* The task *
Your task is to transcribe the data in full.

* Entries provided *
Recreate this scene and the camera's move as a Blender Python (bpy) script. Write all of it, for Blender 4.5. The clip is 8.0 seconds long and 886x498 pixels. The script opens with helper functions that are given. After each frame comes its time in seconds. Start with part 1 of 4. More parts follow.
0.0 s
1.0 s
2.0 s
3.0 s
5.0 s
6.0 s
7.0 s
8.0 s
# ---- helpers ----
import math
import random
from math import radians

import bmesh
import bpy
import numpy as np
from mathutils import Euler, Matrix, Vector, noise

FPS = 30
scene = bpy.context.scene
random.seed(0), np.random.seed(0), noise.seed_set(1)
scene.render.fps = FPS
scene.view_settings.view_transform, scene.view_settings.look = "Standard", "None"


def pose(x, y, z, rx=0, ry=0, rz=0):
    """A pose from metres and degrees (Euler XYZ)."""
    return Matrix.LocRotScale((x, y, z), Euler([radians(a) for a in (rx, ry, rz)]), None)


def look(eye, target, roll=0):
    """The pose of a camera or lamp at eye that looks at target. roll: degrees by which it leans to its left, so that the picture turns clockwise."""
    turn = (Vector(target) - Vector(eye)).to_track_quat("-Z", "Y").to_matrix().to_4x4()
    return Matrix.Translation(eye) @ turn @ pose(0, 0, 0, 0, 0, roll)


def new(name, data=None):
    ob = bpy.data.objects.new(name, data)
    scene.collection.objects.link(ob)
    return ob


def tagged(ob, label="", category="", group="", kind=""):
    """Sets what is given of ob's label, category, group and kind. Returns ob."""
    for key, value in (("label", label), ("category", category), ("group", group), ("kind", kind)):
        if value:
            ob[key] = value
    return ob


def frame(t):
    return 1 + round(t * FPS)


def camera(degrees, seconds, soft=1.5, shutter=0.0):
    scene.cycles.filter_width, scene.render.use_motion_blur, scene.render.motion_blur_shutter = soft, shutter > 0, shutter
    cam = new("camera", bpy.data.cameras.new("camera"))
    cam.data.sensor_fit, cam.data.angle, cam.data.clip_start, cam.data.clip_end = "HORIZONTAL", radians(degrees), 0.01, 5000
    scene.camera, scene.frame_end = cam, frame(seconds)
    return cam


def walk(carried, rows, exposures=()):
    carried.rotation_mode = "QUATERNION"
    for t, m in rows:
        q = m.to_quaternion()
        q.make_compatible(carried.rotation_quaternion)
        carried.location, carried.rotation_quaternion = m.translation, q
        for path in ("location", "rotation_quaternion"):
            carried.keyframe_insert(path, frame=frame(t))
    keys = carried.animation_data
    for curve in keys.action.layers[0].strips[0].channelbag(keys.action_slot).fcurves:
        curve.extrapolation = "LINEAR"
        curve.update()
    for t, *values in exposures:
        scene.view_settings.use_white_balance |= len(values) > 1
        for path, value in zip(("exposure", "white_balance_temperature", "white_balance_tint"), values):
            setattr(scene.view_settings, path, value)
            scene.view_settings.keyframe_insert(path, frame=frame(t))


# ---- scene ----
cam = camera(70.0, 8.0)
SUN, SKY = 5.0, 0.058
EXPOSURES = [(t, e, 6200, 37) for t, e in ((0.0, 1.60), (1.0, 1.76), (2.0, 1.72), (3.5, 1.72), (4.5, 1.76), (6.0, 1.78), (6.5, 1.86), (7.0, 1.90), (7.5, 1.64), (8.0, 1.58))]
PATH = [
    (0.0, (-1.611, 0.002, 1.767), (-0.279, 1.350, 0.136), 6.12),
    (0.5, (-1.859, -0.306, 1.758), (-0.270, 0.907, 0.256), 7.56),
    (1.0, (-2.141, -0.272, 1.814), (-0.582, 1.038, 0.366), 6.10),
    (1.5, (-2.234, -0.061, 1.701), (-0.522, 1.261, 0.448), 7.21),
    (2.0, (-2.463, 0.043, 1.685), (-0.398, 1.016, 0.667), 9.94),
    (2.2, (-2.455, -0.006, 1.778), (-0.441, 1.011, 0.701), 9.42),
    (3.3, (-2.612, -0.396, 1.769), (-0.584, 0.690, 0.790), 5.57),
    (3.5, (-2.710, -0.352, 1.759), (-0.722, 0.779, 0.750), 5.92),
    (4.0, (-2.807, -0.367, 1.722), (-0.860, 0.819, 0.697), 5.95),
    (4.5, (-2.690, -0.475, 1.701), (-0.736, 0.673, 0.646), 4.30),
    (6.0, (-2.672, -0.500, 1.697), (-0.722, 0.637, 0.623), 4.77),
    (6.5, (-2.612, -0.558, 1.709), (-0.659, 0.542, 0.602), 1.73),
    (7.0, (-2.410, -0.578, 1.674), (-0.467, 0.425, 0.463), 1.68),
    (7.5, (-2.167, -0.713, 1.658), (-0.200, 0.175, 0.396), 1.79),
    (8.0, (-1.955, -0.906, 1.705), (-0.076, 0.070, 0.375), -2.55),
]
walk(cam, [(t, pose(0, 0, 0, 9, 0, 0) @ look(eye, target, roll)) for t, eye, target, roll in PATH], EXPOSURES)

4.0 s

* Task solution *
Recreate this scene and the camera's move as a Blender Python (bpy) script. Write all of it, for Blender 4.5. The clip is 8.0 seconds long and 886x498 pixels. The script opens with helper functions that are given. After each frame comes its time in seconds. Start with part 1 of 4. More parts follow.
0.0 s
1.0 s
2.0 s
3.0 s
5.0 s
6.0 s
7.0 s
8.0 s
# ---- helpers ----
import math
import random
from math import radians

import bmesh
import bpy
import numpy as np
from mathutils import Euler, Matrix, Vector, noise

FPS = 30
scene = bpy.context.scene
random.seed(0), np.random.seed(0), noise.seed_set(1)
scene.render.fps = FPS
scene.view_settings.view_transform, scene.view_settings.look = "Standard", "None"


def pose(x, y, z, rx=0, ry=0, rz=0):
    """A pose from metres and degrees (Euler XYZ)."""
    return Matrix.LocRotScale((x, y, z), Euler([radians(a) for a in (rx, ry, rz)]), None)


def look(eye, target, roll=0):
    """The pose of a camera or lamp at eye that looks at target. roll: degrees by which it leans to its left, so that the picture turns clockwise."""
    turn = (Vector(target) - Vector(eye)).to_track_quat("-Z", "Y").to_matrix().to_4x4()
    return Matrix.Translation(eye) @ turn @ pose(0, 0, 0, 0, 0, roll)


def new(name, data=None):
    ob = bpy.data.objects.new(name, data)
    scene.collection.objects.link(ob)
    return ob


def tagged(ob, label="", category="", group="", kind=""):
    """Sets what is given of ob's label, category, group and kind. Returns ob."""
    for key, value in (("label", label), ("category", category), ("group", group), ("kind", kind)):
        if value:
            ob[key] = value
    return ob


def frame(t):
    return 1 + round(t * FPS)


def camera(degrees, seconds, soft=1.5, shutter=0.0):
    scene.cycles.filter_width, scene.render.use_motion_blur, scene.render.motion_blur_shutter = soft, shutter > 0, shutter
    cam = new("camera", bpy.data.cameras.new("camera"))
    cam.data.sensor_fit, cam.data.angle, cam.data.clip_start, cam.data.clip_end = "HORIZONTAL", radians(degrees), 0.01, 5000
    scene.camera, scene.frame_end = cam, frame(seconds)
    return cam


def walk(carried, rows, exposures=()):
    carried.rotation_mode = "QUATERNION"
    for t, m in rows:
        q = m.to_quaternion()
        q.make_compatible(carried.rotation_quaternion)
        carried.location, carried.rotation_quaternion = m.translation, q
        for path in ("location", "rotation_quaternion"):
            carried.keyframe_insert(path, frame=frame(t))
    keys = carried.animation_data
    for curve in keys.action.layers[0].strips[0].channelbag(keys.action_slot).fcurves:
        curve.extrapolation = "LINEAR"
        curve.update()
    for t, *values in exposures:
        scene.view_settings.use_white_balance |= len(values) > 1
        for path, value in zip(("exposure", "white_balance_temperature", "white_balance_tint"), values):
            setattr(scene.view_settings, path, value)
            scene.view_settings.keyframe_insert(path, frame=frame(t))


# ---- scene ----
cam = camera(70.0, 8.0)
SUN, SKY = 5.0, 0.058
EXPOSURES = [(t, e, 6200, 37) for t, e in ((0.0, 1.60), (1.0, 1.76), (2.0, 1.72), (3.5, 1.72), (4.5, 1.76), (6.0, 1.78), (6.5, 1.86), (7.0, 1.90), (7.5, 1.64), (8.0, 1.58))]
PATH = [
    (0.0, (-1.611, 0.002, 1.767), (-0.279, 1.350, 0.136), 6.12),
    (0.5, (-1.859, -0.306, 1.758), (-0.270, 0.907, 0.256), 7.56),
    (1.0, (-2.141, -0.272, 1.814), (-0.582, 1.038, 0.366), 6.10),
    (1.5, (-2.234, -0.061, 1.701), (-0.522, 1.261, 0.448), 7.21),
    (2.0, (-2.463, 0.043, 1.685), (-0.398, 1.016, 0.667), 9.94),
    (2.2, (-2.455, -0.006, 1.778), (-0.441, 1.011, 0.701), 9.42),
    (3.3, (-2.612, -0.396, 1.769), (-0.584, 0.690, 0.790), 5.57),
    (3.5, (-2.710, -0.352, 1.759), (-0.722, 0.779, 0.750), 5.92),
    (4.0, (-2.807, -0.367, 1.722), (-0.860, 0.819, 0.697), 5.95),
    (4.5, (-2.690, -0.475, 1.701), (-0.736, 0.673, 0.646), 4.30),
    (6.0, (-2.672, -0.500, 1.697), (-0.722, 0.637, 0.623), 4.77),
    (6.5, (-2.612, -0.558, 1.709), (-0.659, 0.542, 0.602), 1.73),
    (7.0, (-2.410, -0.578, 1.674), (-0.467, 0.425, 0.463), 1.68),
    (7.5, (-2.167, -0.713, 1.658), (-0.200, 0.175, 0.396), 1.79),
    (8.0, (-1.955, -0.906, 1.705), (-0.076, 0.070, 0.375), -2.55),
]
walk(cam, [(t, pose(0, 0, 0, 9, 0, 0) @ look(eye, target, roll)) for t, eye, target, roll in PATH], EXPOSURES)

4.0 s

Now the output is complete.